I am determined to enjoy the next few weeks. If I have to lose this so soon, I will at least have gotten every ounce of benefit it has to offer. And then, its season done, it will become only a memory of a time in my life full of purpose and companionship.
I'm going to miss it.
Saturday, June 19, 2010
My youngest son graduated from middle school last week. It made me feel old, and odd, to think that from here on out, I will never be the mother of small children. On the back page of their graduation booklet, they included the famous quote from Yoda: "Try not. Do or do not. There is no try."
Other than the bizarre fact that they are looking to a fictional character for guidance ..... What the hell sort of advice is that to give to anyone, let alone thirteen-year-olds?
Just think of the message. No race should ever be run unless it can be completed. No project or experiment should be undertaken without certainty of success. Trying is for losers.

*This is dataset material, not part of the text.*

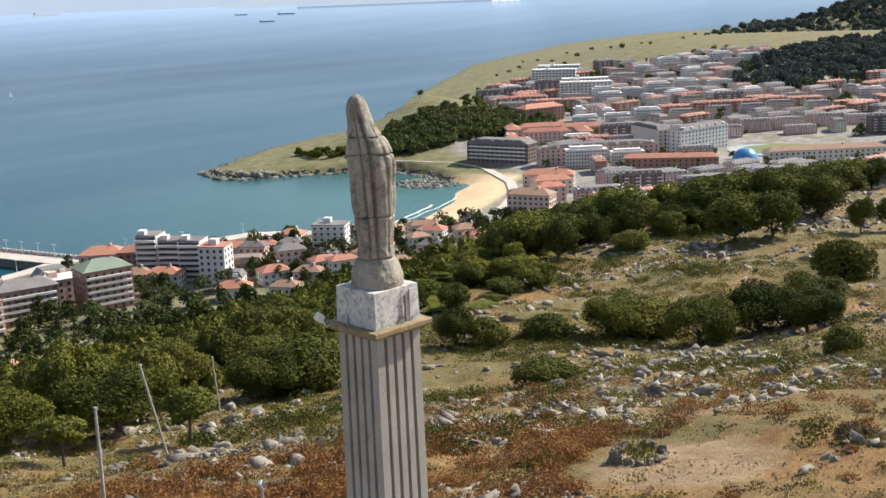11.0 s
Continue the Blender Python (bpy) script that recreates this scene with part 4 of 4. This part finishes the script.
def facade_windows(w, d, floors, step, fh=3.0, z0=0.9):
    """Places of the windows on the four sides: x, y, z and turn."""
    out = []
    for f in range(floors):
        for half, depth, turn in ((w, d, 0), (d, w, 90), (w, d, 180), (d, w, 270)):
            n = max(1, int(half // step))
            for k in range(n):
                u = -half / 2 + half * (k + 0.5) / n
                c, s = math.cos(radians(turn)), math.sin(radians(turn))
                out.append((u * c + depth / 2 * s, u * s - depth / 2 * c, z0 + f * fh, turn))
    return out


def building(name, label, x, y, turn, w, d, floors, wall, roof, style="hip", near=True, balcony=None, pane=(1.3, 1.5), step=3.2, group="", z=None):
    """A house or block of flats: walls, storeys of windows, balconies, roof, chimney or lift house."""
    h = floors * 3.0 + 0.6
    b = tagged(empty(name, x, y, (ground_at(x, y) if z is None else z) - 0.2, turn), label, "building", group)
    part("wall", boxes((-w / 2, w / 2, -d / 2, d / 2, -3, h)), wall, b)
    spots = facade_windows(w, d, floors, step)
    if near:
        for wx, wy, wz, t in spots:
            if t in (0, 90, 270):
                o = part("window", PANES[pane], None, b)
                o.matrix_basis = pose(wx, wy, wz, 0, 0, t)
    else:
        bm = bmesh.new()
        for wx, wy, wz, t in spots:
            box(bm, -pane[0] / 2, pane[0] / 2, -0.10, 0.02, 0, pane[1], 0, pose(wx, wy, wz, 0, 0, t))
        tagged(part("glazing", bm, CURTAINED, b), kind="stuff")
    if balcony:
        for f in range(1, floors):
            part("balcony", boxes((-w * 0.46, w * 0.46, -d / 2 - 1.2, -d / 2 - 0.001, f * 3.0 + 0.15, f * 3.0 + 1.15)), balcony, b)
    if style == "hip":
        part("roof", hip_roof(bmesh.new(), w, d, h, min(w, d) * 0.22 + 0.6), roof, b)
        part("chimney", boxes((w * 0.15, w * 0.15 + 0.9, -0.6, 0.6, h + 0.5, h + min(w, d) * 0.22 + 1.6)), wall, b)
    elif style == "flat":
        part("roof", boxes((-w / 2 - 0.3, w / 2 + 0.3, -d / 2 - 0.3, d / 2 + 0.3, h, h + 0.35)), roof, b)
        part("lift_house", boxes((-w * 0.2, -w * 0.2 + 4, -1.5, 2.5, h + 0.35, h + 3.0)), wall, b)
    elif style == "attic":
        bm = frustum(bmesh.new(), h, 0.5, h + 2.8, 0.36)
        bmesh.ops.scale(bm, vec=(w + 0.8, d + 0.8, 1), verts=bm.verts)
        part("roof", bm, roof, b)
        for k in range(max(2, int(w // 9))):
            u = -w / 2 + w * (k + 0.5) / max(2, int(w // 9))
            part("dormer", boxes((u - 1.3, u + 1.3, -d / 2 - 0.1, -d * 0.2, h + 0.1, h + 2.3)), wall, b)
    return b


def facing(x, y):
    return -math.degrees(math.atan2(x, y))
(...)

Wrong. Trying -- and failing -- is how we learn things. We gain insight into ourselves, and we learn skills to help us do better next time. At the very least, we learn that perhaps we shouldn't have tried that in the first place, which, if we stop to figure out why, can be enlightening indeed. More often, we learn what it is to strive, to work towards a goal, and that value lies in the journey, not merely in the destination.
Much better is Samuel Beckett's take on these things: “Ever tried. Ever failed. No matter. Try again. Fail again. Fail better.”
Best of all is Robert Browning: "A man's reach should exceed his grasp, or what's a heaven for?"